There were were 28800 men 75 years or older in 1996, 42600 women, and 10 years later the same people were 85 or older, and the numbers were 8300 men and 16300 women. (Some of the 1996 people may have moved elsewhere, and some of the 2006 people may have come from elsewhere, but I would think the numbers involved would be very small.) You can also see that, of the approximately 80K people in the 65-69 age group in 1996, only 57K were alive in 2006. However, the age 65-9 group has grown much larger in the mean time, and more of them will be alive in 10 or 20 years.

With a more detailed table, you can get a good idea of survival rate and the number of people around to draw annuities in a particular year.

By re-organizing the table layout, the following figure directly compares the same population group across 10 years; the younger groups show increase because of immigration - not sure why so many more girls than boys are coming in; and why are there significantly more small boys than girls? have people been using selective abortion like in China and India? but girl numbers got greater as you go to older groups, presumably more girls are coming in with their parents, maybe some as students on their own.

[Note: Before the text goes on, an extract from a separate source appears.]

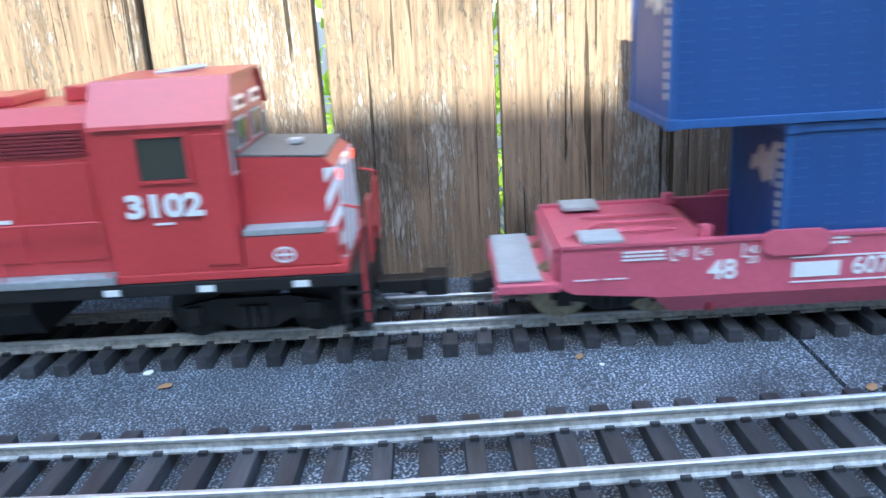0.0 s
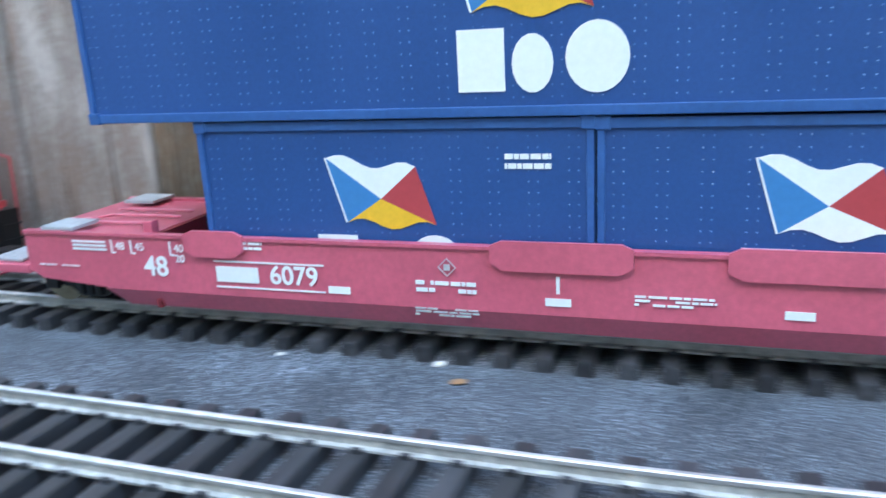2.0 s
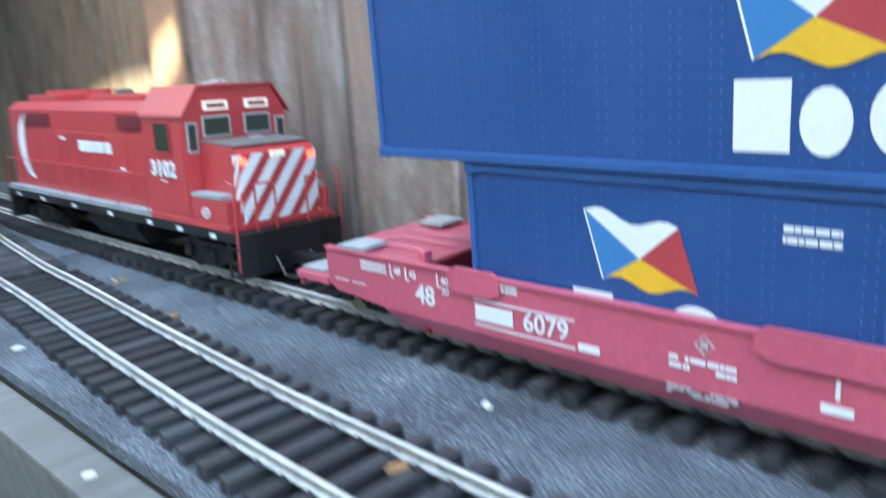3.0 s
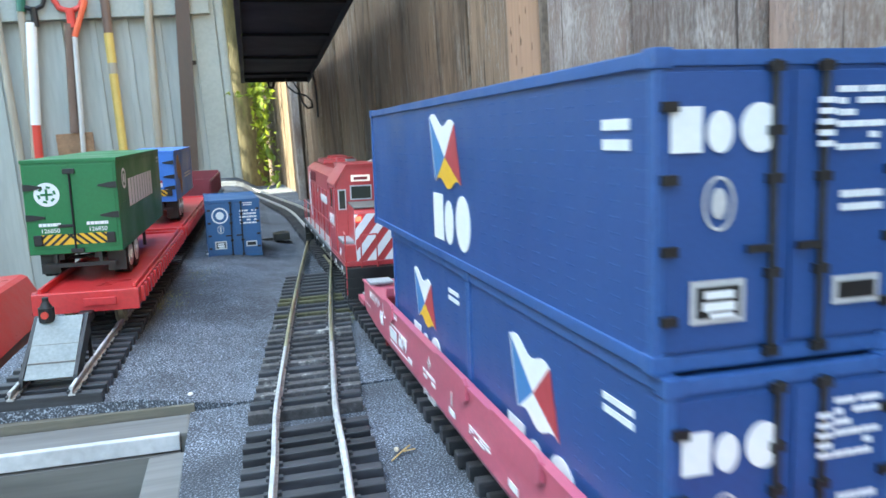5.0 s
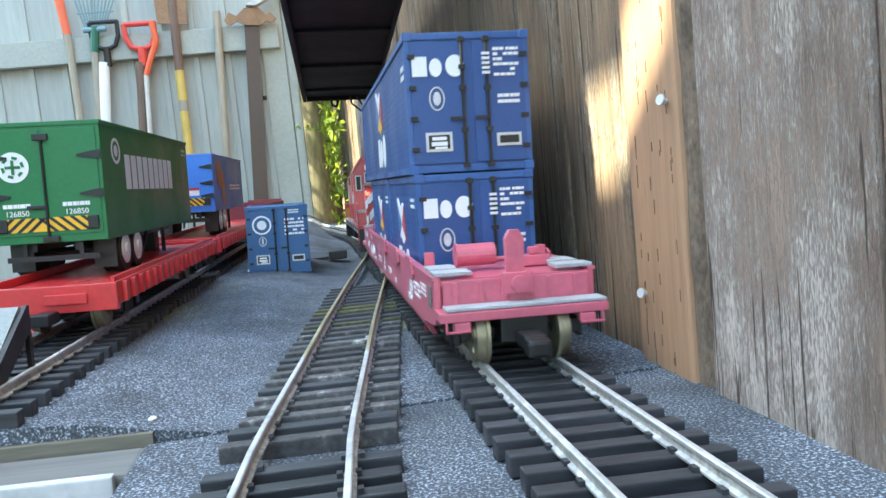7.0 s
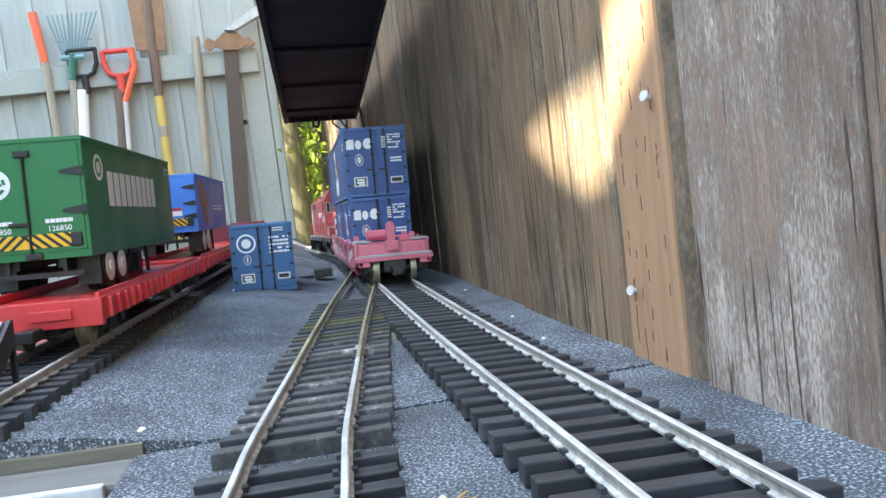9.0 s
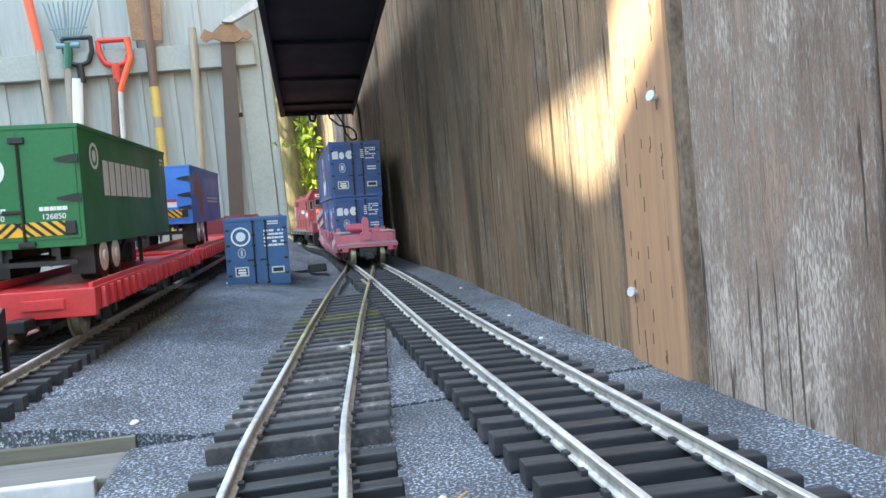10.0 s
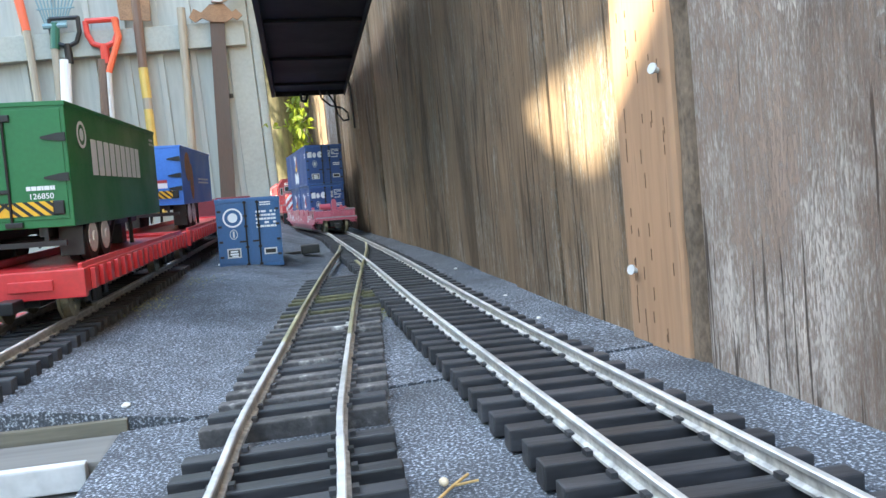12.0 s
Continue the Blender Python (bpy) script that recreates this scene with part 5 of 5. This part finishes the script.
pipe(bm, [(-0.014, -0.016, 0.001), (0.0, 0.0, 0.0022), (0.012, 0.012, 0.003)], 0.0010, 6)
pipe(bm, [(0.0, 0.0, 0.0022), (0.016, 0.002, 0.002)], 0.0008, 6)
part("stem", bm, STRAW, twig)
bm = bmesh.new()
bmesh.ops.create_icosphere(bm, subdivisions=2, radius=0.5, matrix=Matrix.Translation((-0.004, 0.007, 0.003)) @ Matrix.Diagonal((0.006, 0.009, 0.005, 1)))
part("seed_husk", bm, HUSK, twig)
# ---- movement ----
RUN = [(0, 0.000), (0.5, 0.116), (1, 0.229), (1.5, 0.346), (2, 0.465), (2.3, 0.540), (2.5, 0.588), (2.7, 0.635), (3, 0.702), (3.2, 0.749), (3.4, 0.796), (3.6, 0.844), (4.4, 1.062), (5.3, 1.300), (5.5, 1.355), (6, 1.483), (6.5, 1.612), (7, 1.732), (8, 1.987), (9, 2.252), (9.5, 2.387), (10, 2.522), (10.5, 2.657), (11, 2.792), (11.5, 2.922), (12, 3.047)]


def run(t):
    return float(np.interp(t, [a for a, _ in RUN], [b_ for _, b_ in RUN]))


def on_track(u, s, half):
    """Pose of a vehicle whose middle is u from the train's zero mark, with trucks half apart on either side."""
    ya, yb = u + s - half, u + s + half
    xa, xb = main_line(ya)[0], main_line(yb)[0]
    za, zb = grade(ya), grade(yb)
    return Matrix.Translation(((xa + xb) / 2, u + s, RAIL_TOP + (za + zb) / 2)) @ Matrix.Rotation(math.atan2(xa - xb, yb - ya), 4, "Z") @ Matrix.Rotation(math.atan2(zb - za, yb - ya), 4, "X") @ Matrix.Rotation(cant(u + s), 4, "Y")


def motions():
    walk(loco, [(t, on_track(LOCO_U, s, 0.17)) for t, s in RUN])
    for ob in (car, upper, low_a, low_b):
        walk(ob, [(t, on_track(CAR_U, s, 0.295)) for t, s in RUN])
    for ws in loco_wheels + car_wheels:
        base = ws.matrix_basis.translation.copy()
        walk(ws, [(k / 15, Matrix.Translation(base) @ Matrix.Rotation(-run(k / 15) / 0.0155, 4, "X")) for k in range(181)])


motions()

Note in the middle age groups men out number women again, presumably because of single men migrating here while single women migrating are much fewer.

while I am at it, the latest birth chart, showing that the fertility situation has remained the same as 2003 when new measures to encourage population increase were introduced by the government- the bars show the no. of live births per year for 45 years, while the black line shows the no. of babies per resident female.

Note the recent fashion to have more babies in the dragon years, fewer in tiger years.



Why so few of the oblituaries involve people daying after 85? The fact this was discussed by a cabinet minister in a public session again shows how involved the Singapore government is in every aspect of the people's life. The issue comes up because of the compulsory post-85 annuity purchase proposal.

When a person dies after 85, he/she probably has few surviving friends, and those still alive would be inactive. In fact, some of his/her children may be already retired, or even dead.

When my father passed away at the age of 88, we did not bother to put out an newspaper oblituary, and expected no one to turn up at the wake besides ourselves, and no one did.